Inspired by the multifaceted colors and flavors of Vietnamese stir-fries, these mushrooms take on warm notes from turmeric, acidity from vinegar and lime, and sweet freshness from scallions and heaps of dill. The vermicelli noodles here are more utilitarian than star feature; they're meant to soak up any flavors, juices—and colors—from the stir-fry, and they'll give your lunch some starchy heartiness as well. When left to sit overnight, the noodles really soak in the turmeric, vinegar and lime, making them more exciting than they were the night before.

One of the more surprising, delightful things to find in a Vietnamese dish is copious amounts of lime. Not just a faint dusting of zest, but a bold sprinkling of minced lime rind, which I've added here. It ends up being a huge bonus when it lands on your fork, but not at all overwhelming or bitter when combined with the ranges of tastes that go with it.

This dish is mostly inspired by the flavors of cha ca la vong, a Vietnamese fish fry. If you enjoy the flavor profile, try this dish with a white-flesh fish (and dig in immediately).

Recipe Details

Make-Ahead Turmeric Mushroom Stir-Fry with Herbs and Vermicelli Recipe

Active 20 mins
Total 25 mins
Serves 2 servings
Cook Mode (Keep screen awake)

Ingredients

  • 2 medium cloves garlic
  • 4 ounces rice vermicelli noodles, soaked in hot water for 15 minutes
  • 1 1/2 teaspoons rice vinegar, divided
  • 1 1/2 tablespoons canola oil, divided
  • 1 1/2 tablespoon sesame oil, divided
  • 1/2 teaspoon ground turmeric
  • 12 ounces shiitake mushrooms, stems removed, caps halved if large
  • Kosher salt
  • 2 scallions, white and green parts thinly sliced
  • 1 1/2 teaspoons lime juice (from 1 lime), plus one 1-inch strip rind, pith removed, diced
  • 1 1/2 cups spinach leaves
  • 1/4 cup fresh dill fronds

Directions

  1. Bring pot of water to boil.

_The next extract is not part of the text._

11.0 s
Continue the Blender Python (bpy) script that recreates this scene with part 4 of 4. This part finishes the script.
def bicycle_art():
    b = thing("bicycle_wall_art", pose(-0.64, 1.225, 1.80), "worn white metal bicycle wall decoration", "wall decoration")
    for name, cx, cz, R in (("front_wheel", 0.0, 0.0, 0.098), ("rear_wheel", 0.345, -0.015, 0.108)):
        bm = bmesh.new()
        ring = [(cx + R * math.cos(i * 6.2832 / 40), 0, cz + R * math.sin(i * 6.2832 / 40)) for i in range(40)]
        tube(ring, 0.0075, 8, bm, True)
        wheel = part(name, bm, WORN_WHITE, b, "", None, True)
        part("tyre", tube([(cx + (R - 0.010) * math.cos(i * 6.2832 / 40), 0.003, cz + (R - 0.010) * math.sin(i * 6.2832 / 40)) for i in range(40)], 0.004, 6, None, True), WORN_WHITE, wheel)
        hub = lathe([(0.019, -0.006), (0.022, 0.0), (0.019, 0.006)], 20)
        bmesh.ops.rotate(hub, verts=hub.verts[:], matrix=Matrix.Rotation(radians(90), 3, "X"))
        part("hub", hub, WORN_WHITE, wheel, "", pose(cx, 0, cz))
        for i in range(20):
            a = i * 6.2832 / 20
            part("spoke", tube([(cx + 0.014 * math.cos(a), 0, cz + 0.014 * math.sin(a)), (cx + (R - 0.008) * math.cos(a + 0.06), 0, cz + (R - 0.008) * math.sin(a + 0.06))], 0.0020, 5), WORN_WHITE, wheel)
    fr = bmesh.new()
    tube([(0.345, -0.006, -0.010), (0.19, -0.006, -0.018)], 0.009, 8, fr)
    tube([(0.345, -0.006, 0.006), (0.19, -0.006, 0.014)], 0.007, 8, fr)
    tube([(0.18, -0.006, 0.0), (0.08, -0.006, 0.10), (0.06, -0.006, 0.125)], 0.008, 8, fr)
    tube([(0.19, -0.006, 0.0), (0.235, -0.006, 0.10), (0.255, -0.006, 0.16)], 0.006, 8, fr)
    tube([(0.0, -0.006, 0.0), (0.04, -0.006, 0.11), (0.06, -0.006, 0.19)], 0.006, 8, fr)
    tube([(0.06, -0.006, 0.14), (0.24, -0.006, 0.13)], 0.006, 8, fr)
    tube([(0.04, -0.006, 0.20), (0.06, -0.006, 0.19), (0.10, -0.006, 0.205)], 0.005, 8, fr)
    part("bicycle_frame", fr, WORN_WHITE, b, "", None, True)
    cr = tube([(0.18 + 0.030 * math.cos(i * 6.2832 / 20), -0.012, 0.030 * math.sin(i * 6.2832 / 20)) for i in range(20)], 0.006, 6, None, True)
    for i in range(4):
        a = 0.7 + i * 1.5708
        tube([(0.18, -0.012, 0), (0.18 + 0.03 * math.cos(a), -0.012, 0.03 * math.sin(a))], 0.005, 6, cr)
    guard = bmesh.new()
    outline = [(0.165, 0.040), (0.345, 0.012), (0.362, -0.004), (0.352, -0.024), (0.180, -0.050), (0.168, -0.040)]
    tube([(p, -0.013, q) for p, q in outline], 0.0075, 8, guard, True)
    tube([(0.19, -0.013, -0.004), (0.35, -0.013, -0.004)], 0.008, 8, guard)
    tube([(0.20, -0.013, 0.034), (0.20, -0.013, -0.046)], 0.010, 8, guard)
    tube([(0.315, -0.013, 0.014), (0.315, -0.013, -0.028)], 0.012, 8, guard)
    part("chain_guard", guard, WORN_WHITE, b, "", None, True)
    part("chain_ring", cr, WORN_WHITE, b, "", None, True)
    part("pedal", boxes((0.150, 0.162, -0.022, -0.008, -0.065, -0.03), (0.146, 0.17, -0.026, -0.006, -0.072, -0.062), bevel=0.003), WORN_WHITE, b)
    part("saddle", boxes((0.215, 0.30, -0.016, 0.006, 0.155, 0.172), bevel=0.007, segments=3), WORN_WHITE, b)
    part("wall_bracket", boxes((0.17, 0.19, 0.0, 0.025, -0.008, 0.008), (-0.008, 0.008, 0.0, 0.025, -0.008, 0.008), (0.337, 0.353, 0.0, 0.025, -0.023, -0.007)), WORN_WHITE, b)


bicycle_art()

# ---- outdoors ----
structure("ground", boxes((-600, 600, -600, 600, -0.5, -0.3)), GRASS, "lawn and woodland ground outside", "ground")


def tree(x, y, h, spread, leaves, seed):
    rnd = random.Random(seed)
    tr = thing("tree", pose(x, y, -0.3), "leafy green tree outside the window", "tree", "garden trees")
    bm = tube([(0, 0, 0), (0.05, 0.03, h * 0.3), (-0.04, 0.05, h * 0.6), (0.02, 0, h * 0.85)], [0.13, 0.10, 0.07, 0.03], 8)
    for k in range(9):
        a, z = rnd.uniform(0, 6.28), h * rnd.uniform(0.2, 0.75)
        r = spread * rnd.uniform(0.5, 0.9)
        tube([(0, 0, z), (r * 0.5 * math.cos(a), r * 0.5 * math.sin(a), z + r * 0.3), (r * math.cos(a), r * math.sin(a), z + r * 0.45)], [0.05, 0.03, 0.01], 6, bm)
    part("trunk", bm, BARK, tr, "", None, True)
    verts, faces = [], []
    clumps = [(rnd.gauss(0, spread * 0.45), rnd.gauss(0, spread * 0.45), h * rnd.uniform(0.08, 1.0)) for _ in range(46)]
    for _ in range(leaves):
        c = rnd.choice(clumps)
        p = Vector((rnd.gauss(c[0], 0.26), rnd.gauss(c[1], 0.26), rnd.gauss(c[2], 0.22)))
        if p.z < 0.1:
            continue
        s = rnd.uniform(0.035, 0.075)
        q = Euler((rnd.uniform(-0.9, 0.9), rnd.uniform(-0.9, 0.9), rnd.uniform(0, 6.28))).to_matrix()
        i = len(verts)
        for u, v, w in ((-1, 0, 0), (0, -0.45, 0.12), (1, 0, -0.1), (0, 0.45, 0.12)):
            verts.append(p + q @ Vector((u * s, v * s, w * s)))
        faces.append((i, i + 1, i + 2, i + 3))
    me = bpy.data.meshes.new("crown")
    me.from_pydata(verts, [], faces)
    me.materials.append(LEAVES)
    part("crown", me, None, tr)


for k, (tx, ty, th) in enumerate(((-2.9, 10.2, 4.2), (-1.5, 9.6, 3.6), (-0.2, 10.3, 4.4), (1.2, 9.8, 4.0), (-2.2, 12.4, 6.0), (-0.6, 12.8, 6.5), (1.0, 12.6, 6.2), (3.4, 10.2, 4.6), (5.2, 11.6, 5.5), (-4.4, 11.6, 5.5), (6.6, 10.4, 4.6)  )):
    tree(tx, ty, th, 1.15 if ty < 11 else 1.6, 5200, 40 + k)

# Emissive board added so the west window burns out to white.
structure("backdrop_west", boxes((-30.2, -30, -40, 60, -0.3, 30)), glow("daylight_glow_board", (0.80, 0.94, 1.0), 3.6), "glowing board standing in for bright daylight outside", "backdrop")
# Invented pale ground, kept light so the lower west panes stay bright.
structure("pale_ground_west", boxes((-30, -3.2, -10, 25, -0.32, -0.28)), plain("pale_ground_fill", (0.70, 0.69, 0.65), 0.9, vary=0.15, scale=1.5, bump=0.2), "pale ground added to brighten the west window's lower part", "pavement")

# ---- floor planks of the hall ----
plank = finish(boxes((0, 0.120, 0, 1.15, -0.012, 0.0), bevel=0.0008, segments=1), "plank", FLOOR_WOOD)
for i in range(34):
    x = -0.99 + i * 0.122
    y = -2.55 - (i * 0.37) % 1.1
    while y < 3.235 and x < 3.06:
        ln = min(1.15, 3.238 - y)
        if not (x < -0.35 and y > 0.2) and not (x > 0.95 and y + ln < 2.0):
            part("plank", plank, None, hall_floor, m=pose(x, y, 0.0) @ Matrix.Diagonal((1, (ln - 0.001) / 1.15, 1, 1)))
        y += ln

Add garlic and blanch for 5 minutes. Drain, slice and set aside. Drop noodles into boiling water for 30 seconds, then drain. Sprinkle with 1/2 teaspoon vinegar and toss.

  2. Heat 1 tablespoon canola and 1 tablespoon sesame oil in large skillet over medium-high heat. Add turmeric and toast, stirring, 1 minute. Add mushrooms, tossing to coat in oil. Sprinkle with 1/8 teaspoon salt and lower heat to medium. Cook until just starting to brown, about 3 minutes. Add sliced garlic, scallions, remaining rice vinegar, lime juice, lime rind and remaining oil and saute for 2 to 3 minutes longer. Fold in spinach and cook just until wilted. Remove from heat and fold in dill, tossing until just wilted. Serve with vermicelli noodles immediately, or let cool and store in airtight container for later. Reheat or eat cold.